Voters keep sending politicians the message: Moderate Kansas is no radical red Florida

Charlie Riedel/Associated Press file photo

Kansas chose sensible moderation in 2022.

If you want to sum up the year in Sunflower State politics, that’s probably your headline: not terribly sexy, but important and true all the same. Voters were asked twice this year to make big, even radical changes — once by upending our abortion laws, and then by tossing out a popular Democratic governor — and both times they refused. Kansans chose the status quo instead.

Extremism isn’t really our thing these days. Familiarity is. Perhaps the state flag should feature a comfortable pair of old brown shoes.

This isn’t our reputation, of course.

Kansas is supposed to be red in tooth, claw and voting habits. Whenever that turns out not to be the whole story, the entire country sits up and suddenly pays attention to us, shocked that we defied expectations.

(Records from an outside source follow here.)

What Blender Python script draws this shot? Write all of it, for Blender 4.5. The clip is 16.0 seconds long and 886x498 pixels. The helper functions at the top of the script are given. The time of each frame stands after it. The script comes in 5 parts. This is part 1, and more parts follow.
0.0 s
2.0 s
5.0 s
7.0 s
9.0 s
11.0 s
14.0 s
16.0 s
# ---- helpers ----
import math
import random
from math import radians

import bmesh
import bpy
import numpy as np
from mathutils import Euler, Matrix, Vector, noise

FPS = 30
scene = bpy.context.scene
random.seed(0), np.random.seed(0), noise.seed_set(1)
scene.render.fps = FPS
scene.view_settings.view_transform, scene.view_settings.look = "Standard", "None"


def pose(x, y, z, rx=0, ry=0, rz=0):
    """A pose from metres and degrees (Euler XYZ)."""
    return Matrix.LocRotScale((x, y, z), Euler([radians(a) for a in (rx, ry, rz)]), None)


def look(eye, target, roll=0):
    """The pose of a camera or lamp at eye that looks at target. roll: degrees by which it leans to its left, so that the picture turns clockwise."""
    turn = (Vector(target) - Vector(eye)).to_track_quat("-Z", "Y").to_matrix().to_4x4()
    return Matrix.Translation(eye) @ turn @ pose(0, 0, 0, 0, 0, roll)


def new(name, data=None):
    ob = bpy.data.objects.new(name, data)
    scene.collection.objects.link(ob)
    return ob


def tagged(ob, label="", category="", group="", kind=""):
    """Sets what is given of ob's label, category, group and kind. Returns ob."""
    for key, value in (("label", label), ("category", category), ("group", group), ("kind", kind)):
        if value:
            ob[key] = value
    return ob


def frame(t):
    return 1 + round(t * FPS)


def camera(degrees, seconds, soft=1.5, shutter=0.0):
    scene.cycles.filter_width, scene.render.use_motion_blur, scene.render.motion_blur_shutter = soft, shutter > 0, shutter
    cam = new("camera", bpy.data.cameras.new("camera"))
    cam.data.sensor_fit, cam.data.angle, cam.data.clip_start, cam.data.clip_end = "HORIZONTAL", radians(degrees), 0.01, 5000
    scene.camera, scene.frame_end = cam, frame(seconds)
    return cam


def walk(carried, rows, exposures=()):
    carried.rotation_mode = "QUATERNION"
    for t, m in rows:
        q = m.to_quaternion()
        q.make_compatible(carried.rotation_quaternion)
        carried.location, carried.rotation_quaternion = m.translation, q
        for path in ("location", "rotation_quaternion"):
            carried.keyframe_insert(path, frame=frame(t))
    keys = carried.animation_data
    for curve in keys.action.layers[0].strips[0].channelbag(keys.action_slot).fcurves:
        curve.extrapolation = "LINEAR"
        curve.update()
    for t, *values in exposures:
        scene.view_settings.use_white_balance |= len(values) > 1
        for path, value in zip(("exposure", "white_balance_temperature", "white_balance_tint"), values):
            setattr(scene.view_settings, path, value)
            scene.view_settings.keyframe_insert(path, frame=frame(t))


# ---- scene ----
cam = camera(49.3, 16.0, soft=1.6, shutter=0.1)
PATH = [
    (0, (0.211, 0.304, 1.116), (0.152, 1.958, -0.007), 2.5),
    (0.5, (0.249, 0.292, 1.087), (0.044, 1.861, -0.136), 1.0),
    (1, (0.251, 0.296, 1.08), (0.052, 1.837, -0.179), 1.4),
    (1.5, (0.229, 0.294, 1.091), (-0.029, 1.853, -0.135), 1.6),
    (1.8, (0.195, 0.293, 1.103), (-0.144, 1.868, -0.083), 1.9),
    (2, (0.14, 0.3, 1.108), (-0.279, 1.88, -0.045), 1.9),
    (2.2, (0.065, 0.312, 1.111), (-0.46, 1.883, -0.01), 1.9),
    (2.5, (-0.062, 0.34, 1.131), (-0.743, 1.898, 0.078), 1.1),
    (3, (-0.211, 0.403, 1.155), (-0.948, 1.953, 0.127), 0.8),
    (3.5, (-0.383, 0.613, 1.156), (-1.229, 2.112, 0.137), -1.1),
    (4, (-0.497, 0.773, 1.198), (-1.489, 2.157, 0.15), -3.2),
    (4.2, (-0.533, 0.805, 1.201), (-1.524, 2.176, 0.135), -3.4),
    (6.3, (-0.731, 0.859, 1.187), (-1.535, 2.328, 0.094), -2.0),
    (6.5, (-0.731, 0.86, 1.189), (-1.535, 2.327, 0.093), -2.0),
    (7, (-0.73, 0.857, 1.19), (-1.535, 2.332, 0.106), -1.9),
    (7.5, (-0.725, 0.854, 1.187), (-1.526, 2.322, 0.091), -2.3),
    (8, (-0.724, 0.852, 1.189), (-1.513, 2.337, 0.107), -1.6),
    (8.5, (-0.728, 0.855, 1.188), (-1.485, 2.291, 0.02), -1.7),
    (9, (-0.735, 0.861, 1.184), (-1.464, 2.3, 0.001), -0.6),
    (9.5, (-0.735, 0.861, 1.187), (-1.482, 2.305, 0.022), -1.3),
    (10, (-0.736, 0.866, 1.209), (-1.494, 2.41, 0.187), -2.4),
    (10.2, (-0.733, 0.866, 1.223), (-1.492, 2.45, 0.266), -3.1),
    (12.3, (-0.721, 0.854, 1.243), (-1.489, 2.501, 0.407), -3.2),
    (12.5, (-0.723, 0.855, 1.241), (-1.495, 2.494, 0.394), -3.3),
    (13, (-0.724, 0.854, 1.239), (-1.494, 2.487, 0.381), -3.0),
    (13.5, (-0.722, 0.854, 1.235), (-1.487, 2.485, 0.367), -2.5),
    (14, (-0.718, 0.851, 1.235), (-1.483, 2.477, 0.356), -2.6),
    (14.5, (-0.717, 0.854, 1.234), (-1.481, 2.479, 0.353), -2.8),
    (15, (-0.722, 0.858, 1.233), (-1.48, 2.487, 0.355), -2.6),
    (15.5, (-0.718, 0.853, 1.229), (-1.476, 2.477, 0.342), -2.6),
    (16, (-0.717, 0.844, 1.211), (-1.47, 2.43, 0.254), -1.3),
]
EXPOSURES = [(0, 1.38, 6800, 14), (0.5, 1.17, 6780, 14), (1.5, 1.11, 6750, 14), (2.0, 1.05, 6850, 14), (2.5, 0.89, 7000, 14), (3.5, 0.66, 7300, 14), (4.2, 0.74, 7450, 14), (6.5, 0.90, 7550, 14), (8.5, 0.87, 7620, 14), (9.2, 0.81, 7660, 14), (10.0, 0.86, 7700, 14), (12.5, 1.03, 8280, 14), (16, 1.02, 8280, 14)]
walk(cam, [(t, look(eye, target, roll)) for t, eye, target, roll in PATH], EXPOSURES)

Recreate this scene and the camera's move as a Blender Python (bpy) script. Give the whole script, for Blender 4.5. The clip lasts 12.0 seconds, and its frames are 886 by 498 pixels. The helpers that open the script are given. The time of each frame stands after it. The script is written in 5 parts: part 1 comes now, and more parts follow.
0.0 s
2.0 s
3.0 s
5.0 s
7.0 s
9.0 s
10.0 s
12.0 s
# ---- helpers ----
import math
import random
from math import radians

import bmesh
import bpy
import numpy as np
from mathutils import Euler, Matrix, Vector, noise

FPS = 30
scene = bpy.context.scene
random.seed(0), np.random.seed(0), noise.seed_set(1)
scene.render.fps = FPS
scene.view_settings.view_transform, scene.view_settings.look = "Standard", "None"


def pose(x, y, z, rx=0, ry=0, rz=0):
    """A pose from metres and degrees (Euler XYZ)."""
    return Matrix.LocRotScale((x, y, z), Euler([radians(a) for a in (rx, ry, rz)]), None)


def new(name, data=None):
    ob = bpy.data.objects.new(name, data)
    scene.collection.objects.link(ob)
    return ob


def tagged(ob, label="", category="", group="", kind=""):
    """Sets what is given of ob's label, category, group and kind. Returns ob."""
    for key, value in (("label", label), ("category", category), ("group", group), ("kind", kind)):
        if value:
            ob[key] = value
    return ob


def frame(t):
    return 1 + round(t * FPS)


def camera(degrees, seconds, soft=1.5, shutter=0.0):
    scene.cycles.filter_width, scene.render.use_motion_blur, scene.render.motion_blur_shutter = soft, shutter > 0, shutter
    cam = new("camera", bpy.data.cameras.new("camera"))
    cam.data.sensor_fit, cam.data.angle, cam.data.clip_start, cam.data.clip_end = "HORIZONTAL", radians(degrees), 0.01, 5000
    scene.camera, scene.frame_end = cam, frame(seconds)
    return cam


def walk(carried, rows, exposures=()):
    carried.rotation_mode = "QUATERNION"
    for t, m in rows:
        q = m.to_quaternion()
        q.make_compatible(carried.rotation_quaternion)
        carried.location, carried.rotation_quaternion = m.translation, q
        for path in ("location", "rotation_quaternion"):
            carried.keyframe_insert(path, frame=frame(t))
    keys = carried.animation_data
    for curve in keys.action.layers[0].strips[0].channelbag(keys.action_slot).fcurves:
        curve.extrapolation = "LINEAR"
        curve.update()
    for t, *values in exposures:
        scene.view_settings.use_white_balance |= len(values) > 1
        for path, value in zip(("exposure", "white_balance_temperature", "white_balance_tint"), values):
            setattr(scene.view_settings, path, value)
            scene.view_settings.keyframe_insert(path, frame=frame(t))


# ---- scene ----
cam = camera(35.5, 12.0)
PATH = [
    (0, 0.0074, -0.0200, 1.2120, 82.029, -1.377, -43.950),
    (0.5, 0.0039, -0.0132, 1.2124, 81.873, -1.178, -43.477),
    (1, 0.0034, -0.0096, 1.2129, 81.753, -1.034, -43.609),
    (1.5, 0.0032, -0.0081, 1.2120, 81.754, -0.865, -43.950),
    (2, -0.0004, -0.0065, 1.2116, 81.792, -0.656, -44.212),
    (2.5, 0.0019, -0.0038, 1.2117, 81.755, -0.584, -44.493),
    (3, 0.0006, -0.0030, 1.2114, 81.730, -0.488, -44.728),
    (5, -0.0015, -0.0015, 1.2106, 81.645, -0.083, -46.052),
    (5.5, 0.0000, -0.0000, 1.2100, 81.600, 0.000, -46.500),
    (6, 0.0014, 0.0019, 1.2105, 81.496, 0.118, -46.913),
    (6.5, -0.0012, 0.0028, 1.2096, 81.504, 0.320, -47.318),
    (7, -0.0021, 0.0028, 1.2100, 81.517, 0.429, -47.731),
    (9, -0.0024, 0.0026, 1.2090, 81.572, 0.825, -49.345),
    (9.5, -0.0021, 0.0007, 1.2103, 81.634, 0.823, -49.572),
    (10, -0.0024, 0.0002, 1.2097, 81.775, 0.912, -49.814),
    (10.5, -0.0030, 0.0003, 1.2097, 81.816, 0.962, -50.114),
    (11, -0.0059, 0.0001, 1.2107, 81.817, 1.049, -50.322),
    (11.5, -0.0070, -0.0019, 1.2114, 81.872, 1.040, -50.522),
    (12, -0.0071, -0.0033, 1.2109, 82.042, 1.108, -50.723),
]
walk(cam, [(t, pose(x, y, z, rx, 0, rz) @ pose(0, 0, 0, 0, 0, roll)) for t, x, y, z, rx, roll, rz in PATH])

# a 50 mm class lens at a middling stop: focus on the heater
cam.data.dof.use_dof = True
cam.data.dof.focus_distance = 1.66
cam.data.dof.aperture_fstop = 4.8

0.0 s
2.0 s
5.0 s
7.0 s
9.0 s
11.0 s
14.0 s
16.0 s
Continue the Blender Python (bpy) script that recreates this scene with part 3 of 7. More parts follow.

That’s what happened in August, when voters overwhelmingly rejected the “Value Them Both” abortion amendment, which would have allowed the conservative majority in the Legislature gut women’s reproductive rights. And it happened again in November (albeit to a lesser extent) when Democratic Gov. Laura Kelly won a second term in office.

The first vote — coming on the heels of the Supreme Court’s decision to overturn Roe v. Wade — let Democrats nationwide know that abortion rights can be a winning issue. And Kelly’s victory was part of a terrible election cycle for Republicans, one that has GOP leaders and thinkers openly debating whether it’s time to make a break with Donald Trump. That seemed unthinkable a year ago, even in the aftermath of the Jan. 6, 2021, insurrection.

None of this should have been a surprise, though.

Yes, Kansas is a reliably Republican state when it comes to national elections. But we’re also the state where voters sent Attorney General Phill Kline packing in 2006, fed up with his stumbling anti-abortion rights crusade. We’re the state whose most recent conservative governor, Sam Brownback, wrecked local school budgets with his tax cut experiments. And we’re the state that once made popular figures of moderate Republicans like former U.S. Sen. Nancy Kassebaum and former Gov. Bill Graves.

Radical ideas and crusading politicians don’t tend to last long around here.

We also don’t like lies and half-truths. The “Value Them Both” amendment probably would have lost anyway, but the cause wasn’t helped by backers’ refusal to admit the obvious truth that the measure was a first step toward outlawing abortion. (Misleading texts linked to a PAC chaired by former U.S. Rep. Tim Huelskamp probably added to the backlash.) And Derek Schmidt, Kelly’s GOP challenger, didn’t win with his relentless efforts to paint the incumbent as a San Francisco-style drag queen-loving progressive radical. That simply didn’t ring true for voters who had already lived through four years under her leadership.

Of course, sensible moderates didn’t win all the battles this year. Perennial candidate Kris Kobach won election as the next attorney general — though it should be noted that he at least left the replica machine gun at home during the latest campaign.

What’s more, Kelly will still contend with a Kansas Legislature dominated by a GOP supermajority that doesn’t sound much interested in compromise, moderation or meeting in the middle on topics such as Medicaid expansion.

“Laura Kelly won reelection with less than 50% of the vote because of a split in the Republican electorate who wants bold leadership like we’ve seen out of Florida and in other states,” Senate President Ty Masterson told Politico after the election. “Nowhere in the election was there a message to lurch to the left or grow government by expanding Obamacare and making people more dependent on programs.”

That’s not entirely true. Polls show that most Kansans want Medicaid expansion, which is the norm even in many red states. And if voters really wanted Ron DeSantis-style leadership for the state, they could have elected Schmidt. They didn’t.

Kansas moderates had a good year in 2022. But Masterson’s comments prove that eternal vigilance is necessary. The radicals aren’t going away.